> **Work required**: An exact copy of every record is needed.

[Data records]
----
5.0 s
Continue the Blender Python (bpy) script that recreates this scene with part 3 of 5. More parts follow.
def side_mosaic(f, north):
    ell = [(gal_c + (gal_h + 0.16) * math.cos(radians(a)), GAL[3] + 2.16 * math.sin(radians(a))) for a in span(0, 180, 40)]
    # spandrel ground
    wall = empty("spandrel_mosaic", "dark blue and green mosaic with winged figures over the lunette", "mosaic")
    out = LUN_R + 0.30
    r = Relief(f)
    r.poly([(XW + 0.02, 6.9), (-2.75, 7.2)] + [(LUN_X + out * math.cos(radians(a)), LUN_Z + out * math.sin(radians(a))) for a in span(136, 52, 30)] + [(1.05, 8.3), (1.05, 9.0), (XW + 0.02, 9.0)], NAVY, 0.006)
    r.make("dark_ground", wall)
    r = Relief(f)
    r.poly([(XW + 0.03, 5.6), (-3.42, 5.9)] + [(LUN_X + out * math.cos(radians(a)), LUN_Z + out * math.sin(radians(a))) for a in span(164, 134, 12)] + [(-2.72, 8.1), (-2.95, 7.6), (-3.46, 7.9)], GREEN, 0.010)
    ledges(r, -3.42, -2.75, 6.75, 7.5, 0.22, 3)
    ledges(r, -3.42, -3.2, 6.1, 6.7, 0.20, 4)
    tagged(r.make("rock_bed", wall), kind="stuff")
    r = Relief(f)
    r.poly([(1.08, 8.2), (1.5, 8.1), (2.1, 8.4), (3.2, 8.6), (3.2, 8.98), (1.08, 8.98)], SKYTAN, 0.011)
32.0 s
----
> **The output**:
5.0 s
Continue the Blender Python (bpy) script that recreates this scene with part 3 of 5. More parts follow.
def side_mosaic(f, north):
    ell = [(gal_c + (gal_h + 0.16) * math.cos(radians(a)), GAL[3] + 2.16 * math.sin(radians(a))) for a in span(0, 180, 40)]
    # spandrel ground
    wall = empty("spandrel_mosaic", "dark blue and green mosaic with winged figures over the lunette", "mosaic")
    out = LUN_R + 0.30
    r = Relief(f)
    r.poly([(XW + 0.02, 6.9), (-2.75, 7.2)] + [(LUN_X + out * math.cos(radians(a)), LUN_Z + out * math.sin(radians(a))) for a in span(136, 52, 30)] + [(1.05, 8.3), (1.05, 9.0), (XW + 0.02, 9.0)], NAVY, 0.006)
    r.make("dark_ground", wall)
    r = Relief(f)
    r.poly([(XW + 0.03, 5.6), (-3.42, 5.9)] + [(LUN_X + out * math.cos(radians(a)), LUN_Z + out * math.sin(radians(a))) for a in span(164, 134, 12)] + [(-2.72, 8.1), (-2.95, 7.6), (-3.46, 7.9)], GREEN, 0.010)
    ledges(r, -3.42, -2.75, 6.75, 7.5, 0.22, 3)
    ledges(r, -3.42, -3.2, 6.1, 6.7, 0.20, 4)
    tagged(r.make("rock_bed", wall), kind="stuff")
    r = Relief(f)
    r.poly([(1.08, 8.2), (1.5, 8.1), (2.1, 8.4), (3.2, 8.6), (3.2, 8.98), (1.08, 8.98)], SKYTAN, 0.011)
32.0 s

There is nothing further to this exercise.